January 6, 2005 3:09 PM PST

FCC chief buoys VoIP, satellite radio

LAS VEGAS--Michael Powell had a rare bit of good news Thursday for shock jock Howard Stern, saying the government had no interest in censoring satellite radio.

Engaging in a question-and-answer session at the Consumer Electronics Show, the chairman of the Federal Communications Commission dismissed notions that broadcast radio operators will suffer unless the growing satellite radio business is subjected to the same content restrictions that forbid "the seven dirty words."

"I think it's a dangerous thing to start talking about extending government oversight of content to other media just to level the playing field," Powell said.

Stern cited freedom from censorship as one of his primary reasons for signing a contract last year with satellite radio broadcaster Sirius, after years of run-ins with the FCC over his broadcast radio program.

Broadcast radio operators have made several unsuccessful attempts to restrict satellite radio content. But Powell said the merging of media formats and the Internet and changing attitudes favor minimal oversight.

"At the end of the day, I think we're going to move in the direction of the Jeffersonian free-speech tradition," he said.

Powell cited the fast-growing Internet telephony industry as an endorsement of the FCC's new attitude against protectionism and overregulation, saying the industry is taking off partly because the agency put consumer interests ahead of those of traditional telecommunications operators.
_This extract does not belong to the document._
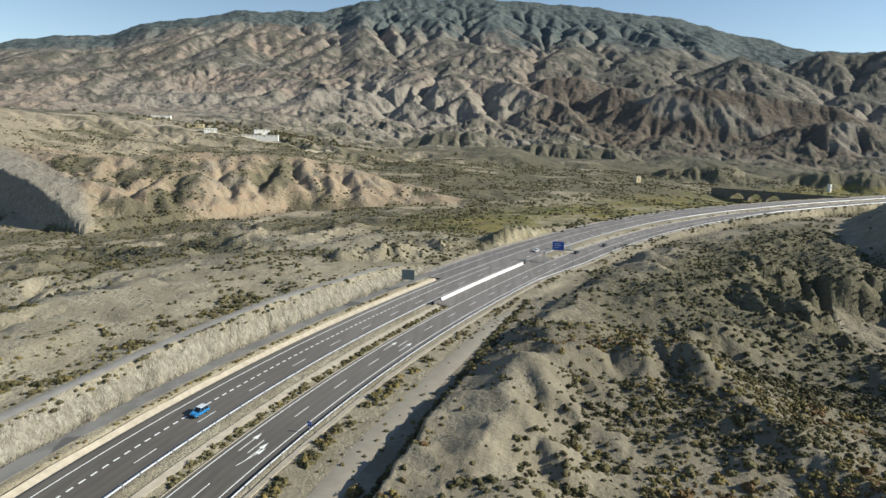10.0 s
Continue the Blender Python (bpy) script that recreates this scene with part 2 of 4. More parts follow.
# outer edges of the slip roads: the service road joins on the left, an exit lane leaves on the right
SLIP_F, SLIP_L = [372, 400, 640, 720, 800], [26.0, 26.6, 26.6, 21.0, 15.3]
FOOT_F, FOOT_D = [125, 145, 170, 240, 300, 340, 380, 440, 660, 720], [28, 35, 37.8, 38.5, 34.5, 29, 24, 27, 27, 22]     # foot of the earth cut
EXIT_F, EXIT_R = [395, 440, 620, 690], [15.3, 20.0, 20.5, 15.3]


# ---- the lie of the land ----
def crest(x, y, pts, fall_l, fall_r, rag=0.0, seed=0, wave=30.0):
    """Height of a ridge along the points (x, y, z), falling by fall_l and fall_r metres per metre to the left and right of its line."""
    best = np.full(x.shape, -1e4)
    for (x0, y0, z0), (x1, y1, z1) in zip(pts, pts[1:]):
        dx, dy = x1 - x0, y1 - y0
        l = math.hypot(dx, dy)
        t = np.clip(((x - x0) * dx + (y - y0) * dy) / (l * l), 0, 1)
        ex, ey = x - x0 - t * dx, y - y0 - t * dy
        dist = np.hypot(ex, ey)
        side = (ex * dy - ey * dx) / (l * np.maximum(dist, 1e-6))      # 1: right of the line
        fall = fall_l + (fall_r - fall_l) * (0.5 + 0.5 * side)
        best = np.maximum(best, z0 + t * (z1 - z0) - fall * dist)
    if rag:
        best = best + rag * (ridged(x / wave, y / wave, 4, seed) - 0.55)
    return best


SKY_AZ = [-50, -37.1, -33.5, -29.7, -27.3, -24.3, -19.5, -15.8, -12.0, -10.6, -7.2, 0.2, 4.1, 9.3, 14.0, 16.7, 20.7, 25.7, 33, 50]
SKY_EL = [5.5, 5.74, 6.55, 7.06, 8.03, 8.62, 9.64, 9.84, 10.23, 10.93, 11.16, 11.29, 11.04, 10.51, 9.83, 9.27, 7.93, 6.75, 6.0, 5.0]


def far_land(x, y):
    """The smooth shape of the distant ground."""
    rho = np.hypot(x - 20, y - 50)
    az = np.degrees(np.arctan2(x - 20, y - 50))
    zc = np.tan(np.radians(np.interp(az, SKY_AZ, SKY_EL))) * 4600 + 50
    zc = np.where(np.abs(az) > 60, 200, zc)
    u = np.clip((rho - 1350) / (4600 - 1350), 0, 1.3)
    far = (zc - 50) * np.where(u < 1, u ** 1.45, 1 - (u - 1) * 1.5)
    ramp = np.clip(0.062 * (y - 700) - 0.032 * np.clip(x, 0, 500) + 0.115 * np.clip(-x - 100, 0, 500) * step(750, 1050, y), -5, 85)
    ramp = np.where(rho > 1350, np.maximum(ramp, 25 * step(1350, 1700, rho)), ramp)
    h = ramp * step(600, 900, y) + far
    wx, wy = x + 90 * fbm(x / 420, y / 420, 2, 5), y + 90 * fbm(x / 420, y / 420, 2, 6)
    h = h + step(1500, 2100, rho) * (1 - step(4000, 4500, rho)) * 46 * (ridged(wx / 620, wy / 760, 2, 23, 0.4) - 0.5)
    for pts, fl, fr in FAR_RIDGES:
        h = smax(h, crest(x, y, pts, fl, fr), 18)
    return h


FAR_RIDGES = (
    ([(151, 2365, 160), (207, 2362, 234), (256, 2357, 269), (351, 2345, 272), (434, 2332, 247), (560, 2420, 240)], 0.5, 0.62),
    ([(330, 2030, 150), (416, 2030, 214), (479, 2016, 208), (549, 1998, 161), (640, 2060, 150)], 0.5, 0.62),
    ([(430, 1870, 165), (505, 1845, 188), (579, 1833, 203), (656, 1807, 197), (719, 1783, 186), (790, 1760, 172), (880, 1725, 158)], 0.5, 0.62),
    ([(700, 1580, 88), (742, 1556, 104), (782, 1534, 114), (830, 1513, 104), (880, 1497, 92), (960, 1470, 70)], 0.45, 0.6),
    ([(1200, 2850, 330), (1331, 2769, 413), (1362, 2753, 420), (1422, 2722, 404), (1485, 2688, 403), (1531, 2662, 411), (1577, 2634, 423), (1900, 2450, 460)], 0.42, 0.5),
    ([(960, 2720, 340), (1025, 2683, 395), (1111, 2649, 352), (1257, 2582, 281)], 0.42, 0.5),
    ([(-820, 900, 110), (-676, 983, 101), (-644, 1007, 92), (-613, 1027, 81), (-560, 1061, 77), (-490, 1110, 72)], 0.26, 0.3),
    ([(-470, 1752, 120), (-394, 1769, 186), (-329, 1784, 165), (-254, 1797, 137)], 0.55, 0.6),
    ([(-90, 1414, 55), (-25, 1418, 75), (45, 1419, 72), (75, 1418, 52)], 0.5, 0.9),
    ([(136, 1364, 52), (214, 1355, 58), (300, 1341, 45)], 0.5, 0.9),
    ([(299, 1082, 12), (330, 1073, 31), (391, 1052, 32), (420, 1043, 14)], 0.8, 0.9),
    ([(480, 1060, 8), (500, 1052, 27), (540, 1035, 30), (640, 985, 28), (820, 920, 32)], 0.9, 0.9),
)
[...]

"We should actually for once be proud of the FCC," he said. "I think (VoIP) is the thing I'm most proud of in watching the commission go forward rather than backward."

More frustrating issues include the switch from analog television to digital high-definition signals. Federal laws set conflicting landmarks for requiring broadcasters to make the switch, resulting in needless confusion for consumers, Powell said.

"Consumers need to be told, when they're at Circuit City and they have to choose between a $300 analog set and a $3,000 digital set--'When do I have to have this?'" he said. "They deserve an answer...What we have now is absolute ambiguity."

Powell said the FCC would have to settle on a real deadline by late this year, and the sooner the better, given the consumer lust for high-tech TV sets. "Consumers actually love it more than I ever thought they were going to," Powell said. "People are selling their second mortgage to buy an HDTV set."

Powell said the biggest challenge for the FCC remains the continuing merging of communications roles, which conflicts with laws that treat telephone companies much differently than cable operators, for instance.

"How we classify you has a huge regulatory influence," he said, "but it is getting very difficult to decide what bucket to put you in...Comcast may have started out as a cable company, but there's no doubt in my mind that soon you'll be able to look at them and SBC and not find a meaningful difference in what they do."